Photo courtesy of the Green Cross International web site
On Monday night, I had the opportunity to hear Mikhail Gorbachev speak to an enthusiastic crowd of 800 at The Lensic in Santa Fe. When I first heard he was coming to town, I felt I had to attend--he was just such an important figure of the 20th century for me.
The event was a benefit for the Santa Fe Institute, and was the first stop on a US lecture tour for the former Soviet president. Ticket prices ranged from $35 for the nosebleed seats, to a $500 opportunity to mingle with Gorbachev at a dinner and reception before the speech. All tickets for the event, with the exception of a handful of $100 seats, were sold.
New Mexico Governor Bill Richardson was on hand to introduce Gorbachev, and to show a brief film on his life and work.
In 1993, Gorbachev founded Green Cross International, an organization whose mission is to to "help ensure a just, sustainable and secure future for all by fostering a value shift and cultivating a new sense of global interdependence and shared responsibility in humanity's relationship with nature".
Gorbachev stated that in the past few decades, "globalization" has largely benefitted the wealthy, and the gap between rich and poor has widened. Neither Russia nor the U.S. has fulfilled the commitments they made to poor countries, and a new generation of political leaders has "underestimated the need for cooperation". "Global glasnost" or "Planetary glasnost" was a phrase Gorbachev used several times in his speech. He decried the fact that only 1/3 of the world lived in "decent conditions", and stressed the linkage among poverty, environmental damage, and armed conflict.
For example, stresses on food and water supplies, exacerbated by environmental crisis, impact the poor the most, and have led to conflicts and riots which were then addressed by military force.
In Gorbachev's opinion, there are three keys to solve these problems: a change in priorities, global governance, and leadership through partnership. He wondered whether the world could actually turn things around because of vested interests, inertia, and a "deficit of leadership and political will." He feels that the United States has both the biggest capability to make action happen, and the biggest responsibility to do so. But as long as the US. continues its military expansion, the needed work gets neglected.
Gorbachev strongly supports the UN, and other existing world organizations such as the IMF and WTO. He also believes in the importance of regional agreements such as NAFTA and the EU. But he believes that NATO is becoming too powerful, and a UN rival, and that some of the issues NATO is charged with would be better handled by the UN Security Council. In the same vein, he denounced John McCain's proposed "League of Democracies", although he did not mention McCain by name. Democracies abhor dictatorships, yet such a league would propose that a number of "like-minded" countries would try to dictate to the rest of the world how it should behave.

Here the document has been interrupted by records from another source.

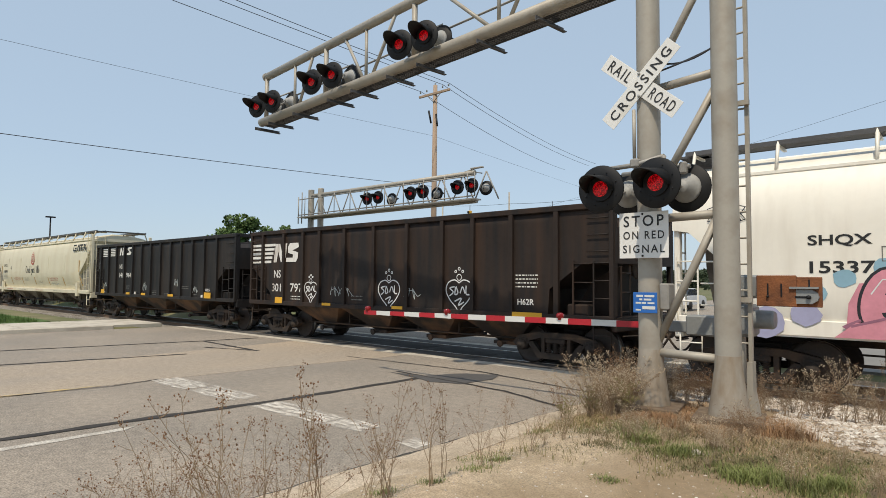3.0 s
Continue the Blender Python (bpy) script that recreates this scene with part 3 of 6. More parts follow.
def recessed_end(car, length, deep, top, body, inner):
    """The narrower upright bulkhead behind the end posts, with its stiffeners and brackets under the roof walk."""
    part("end_bulkhead", Mesh().box((length - deep / 2 - 0.12, 0, (2.5 + top) / 2), (deep - 0.1, 2.3, top - 2.5), 0.03), inner, car, "set-back end bulkhead")
    for y in (-1.12, -0.4, 0.4, 1.12):
        part("stiffener", Mesh().box((length - 0.13, y, (2.4 + top) / 2), (0.07, 0.09, top - 2.4), 0.01), body, car)
    for s in (-1, 1):
        part("roof_bracket", Mesh().prism([(length - deep, top - 0.05), (length - 0.02, top + 0.2), (length - 0.02, top + 0.27), (length - deep, top + 0.1)], s * 1.3 - 0.03, s * 1.3 + 0.03), body, car)
    part("air_pipe", Mesh().tube([(length - 0.05, -0.7, 1.2), (length - 0.04, -0.72, 2.6), (length - 0.1, -0.75, 3.8)], 0.022, 6), inner, car)


def start_car(name, label, u, length):
    return thing(name, label, "railway car", pose(u, TRACK_Y, 0), "cars of the freight train")


M_BROWNBAY = mat("dusty_brown_hopper_steel", (0.13, 0.1, 0.07), 0.75, var=0.25, stain=(0.05, 0.035, 0.025), amount=0.5)
ROUND = [(1.2, 1.52), (1.35, 1.58), (1.5, 1.6), (3.0, 1.6), (3.3, 1.57), (3.6, 1.48), (3.85, 1.35)]
ROUND_ROOF = [(1.1, 4.05), (0.7, 4.17), (0.3, 4.2), (0.0, 4.2)]


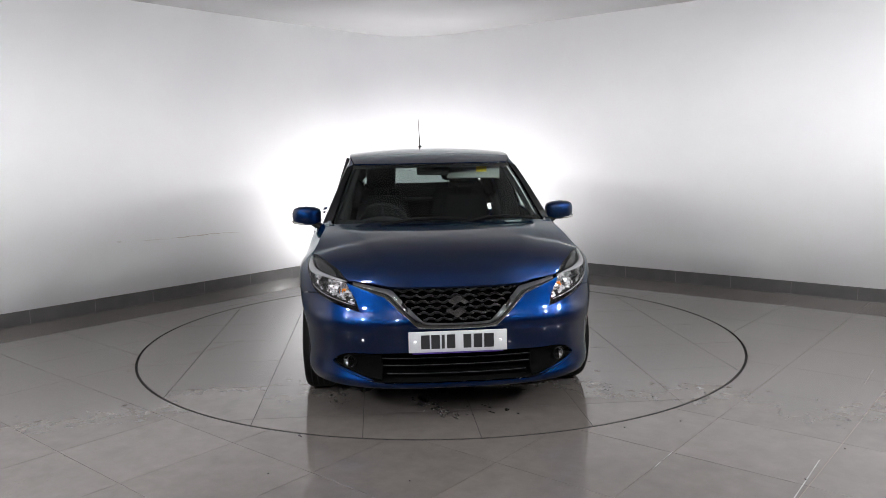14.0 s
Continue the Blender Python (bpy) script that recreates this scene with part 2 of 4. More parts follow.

Gorbachev concluded his speech (after noting that his daughter Irina's polite coughing in the front row signaled that he had been speaking too long!) with a famous quote from an address John F. Kennedy delivered at American University in June 1963:
What kind of peace do I mean? What kind of peace do we seek? Not a Pax Americana enforced on the world by American weapons of war. Not the peace of the grave or the security of the slave. I am talking about genuine peace, the kind of peace that makes life on earth worth living, the kind that enables men and nations to grow and to hope and to build a better life for their children--not merely peace for Americans but peace for all men and women, not merely peace in our time but peace for all time.
The crowd in Santa Fe was clearly receptive to the message, giving Gorbachev a standing ovation both before and after he spoke. While the simultaneous translation sometimes made it hard to hear (you had to really focus in on the English and try to tune out the buzz of Russian just below it), the speech was quite moving, and I was really glad to have had the experience. I especially liked the holistic approach of looking at security/terrorism, poverty, and the environmental crisis through a single lens.